In all this mess, the Duke of Buckingham — royal favorite and possible lover of Charles’s father — was the number two man in the kingdom, and the number one object of hate.

In the mid-1620s, Lambe became conjoined in the public eye with Buckingham — as Buckingham’s demon-summoning henchman, say. Was it the Duke’s pull that spared his familiar the noose? Was it Lambe’s necromancy that captured the king in the thrall of his detested aide?

Did it even matter?

From the distance of centuries the particulars of the supposed affiliation between the two seems difficult to establish,* but it sufficed for Lambe’s death (and Buckingham’s too) that they were analogues for one another, that their respective villainies could be multiplied one atop the other.

Despite all that tinder lying around, we don’t know the exact spark for Lambe’s murder on June 13, 1628. A few months before, Buckingham had fled a humiliating military defeat in France; Parliament and King were at loggerheads that June, forcing the reluctant Charles to accede to a Petition of Right on June 7 that remains to this day a bedrock document of Britons’ liberties.

On the 13th, Lambe was recognized by “the boyes of the towne, and other unruly people” attending a play at the Fortune Playhouse.

As he left it, some began to follow him. Maybe it was just one insult too tartly answered that multiplied these hooligans, or maybe there was a ready rabble that immediately took to his heels. The frightened Lambe picked his way to the city walls menaced all the way by his lynch mob, hired a few soldiers as an ad hoc bodyguard, and by the dark of night tried desperately to find some sort of shelter from the crowd growing in both number and hostility. Under the mob’s threat, a tavern put him out, and a barrister likewise; his guards fled their posts; and someone at last laid his hands on John Lambe. By the time the frenzy had passed, Lambe’s “skull was broken, one of his eyes hung out of his head, and all parties of his body bruised and wounded so much, that no part was left to receive a wound.” Many contemporaries must have understood it as the just punishment that courts could not manage to exact.

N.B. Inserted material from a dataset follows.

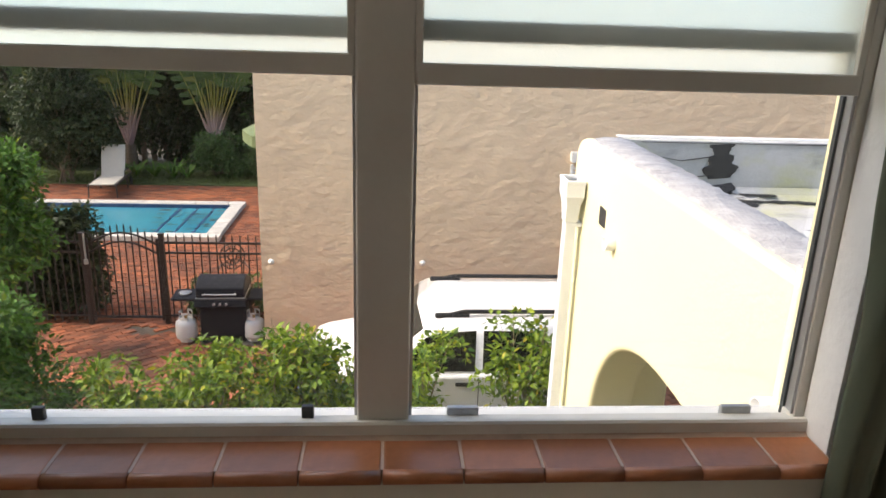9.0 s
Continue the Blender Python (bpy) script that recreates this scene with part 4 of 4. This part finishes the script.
# far palms beyond the annex roof
for k, (x, y, hh) in enumerate(((17.5, 19, 3.8), (20.5, 18, 4.6), (23.5, 20, 4.2))):
    tr = thing("tree", pose(x, y, ZG), "tall garden palm with hanging green fronds", "tree", "palms beyond the roof")
    part("trunk", tube(B(), (0, 0, 0), (0.15, 0, hh), 0.2, 0.15, 10), M["bark"], tr)
    r = random.Random(80 + k)
    cl = []
    for q in range(16):
        a = r.uniform(0, 6.28)
        for j in range(5):
            u = (j + 1) / 5
            cl.append(((math.cos(a) * 2.2 * u, math.sin(a) * 2.2 * u, hh + 1.2 * u - 2.4 * u * u), (0.3, 0.3, 0.3)))
    crown("fronds", cl, 45, 0.45, M["palmleaf"], tr, 90 + k, slim=0.1, droop=0.7)
back = thing("tree", pose(14, 22, ZG), "dense dark garden trees in the distance", "tree")
crown("crown", clump_field(-1, 14, 0, 2, 0.3, 4.6, 70, 0.8, 61), 110, 0.3, M["darkleaf"], back, 62)
part("trunk", tube(B(), (6, 1, 0), (6.2, 1, 3.5), 0.2, 0.1, 10), M["bark"], back)

# ---- fence and gate ----
FY, FH = 12.31, 1.40


def fence_panel(x0, x1):
    th = thing("fence", pose(x0, FY, ZG), "dark metal picket fence with pointed tops", "fence", "pool fence")
    w = x1 - x0
    for z in (0.12, FH - 0.26, FH - 0.10):
        part("rail", box(B(), 0, w, -0.015, 0.015, z, z + 0.032, 0.003), M["iron"], th)
    n = int(w / 0.112)
    pm = mesh_of("picket", tube(box(B(), -0.0085, 0.0085, -0.0085, 0.0085, 0.05, FH + 0.02), (0, 0, FH + 0.02), (0, 0, FH + 0.055), 0.011, 0.001, 4), M["iron"])
    for i in range(n):
        piece("picket", pm, th, pose((i + 0.5) * w / n, 0, 0))
    return th


fence_panel(-3.37, TX - 0.02)
fence_panel(-9.2, -4.60)
for x in (-3.41, -4.56):
    po = thing("fence_post", pose(x, FY, ZG), "square dark metal gate post", "post", "gate posts")
    part("post", box(B(), -0.035, 0.035, -0.035, 0.035, 0, FH + 0.04, 0.004), M["iron"], po)
    part("cap", box(B(), -0.042, 0.042, -0.042, 0.042, FH + 0.04, FH + 0.065, 0.006), M["iron"], po)
gate = thing("gate", pose(-4.52, FY - 0.01, ZG), "dark metal pool gate with arched top", "gate")
GW = 1.07
for x in (0.02, GW - 0.02):
    part("stile", box(B(), x - 0.02, x + 0.02, -0.02, 0.02, 0.06, FH - 0.02, 0.003), M["iron"], gate)
part("rail", box(B(), 0.04, GW - 0.04, -0.015, 0.015, 0.1, 0.135, 0.003), M["iron"], gate)


def arc_z(x, rise, base):
    return base + rise * math.sin(math.pi * x / GW)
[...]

Woodcut of the assault on Lambe outside the Windmill Tavern, from the title page of A Briefe Description of the Notorious Life of Iohn Lambe (1628)

The libels now rejoiced openly in Lambe’s summary justice — nobody was ever prosecuted for his murder — and anticipated another one to follow it.

“Who rules the Kingdome? The King. Who rules the King? The Duke. Who rules the Duke? The Devill,” one menacing placard announced. “And that the libellers there professe, Lett the Duke look to it; for they intend shortly to use him worse then they did his Doctor, and if thinges be not shortly reformed, they will work a reformation themselves.”

Their thirst for “reformation” was not long delayed.

Ten weeks after Lambe’s murder, a disaffected army officer named John Felton at last enacted the swelling popular sentiment and assassinated Buckingham.

“The Shepheards struck, The sheepe are fledd,” one unsympathetic doggerel taunted, recalling the dead wizard whose supernatural exertions could no longer protect his wicked patron. “For want of Lambe the Wolfe is dead.”

The History of Witchcraft podcast has an excellent episode on Dr. Lambe here.

* So says Alastair Bellany, whose “The Murder of John Lambe: Crowd Violence, Court Scandal and Popular Politics in Early Seventeenth-Century England” in Past and Present, vol. 200, no. 1 is a principal source for this post. (It’s here, but behind academic paywalls.)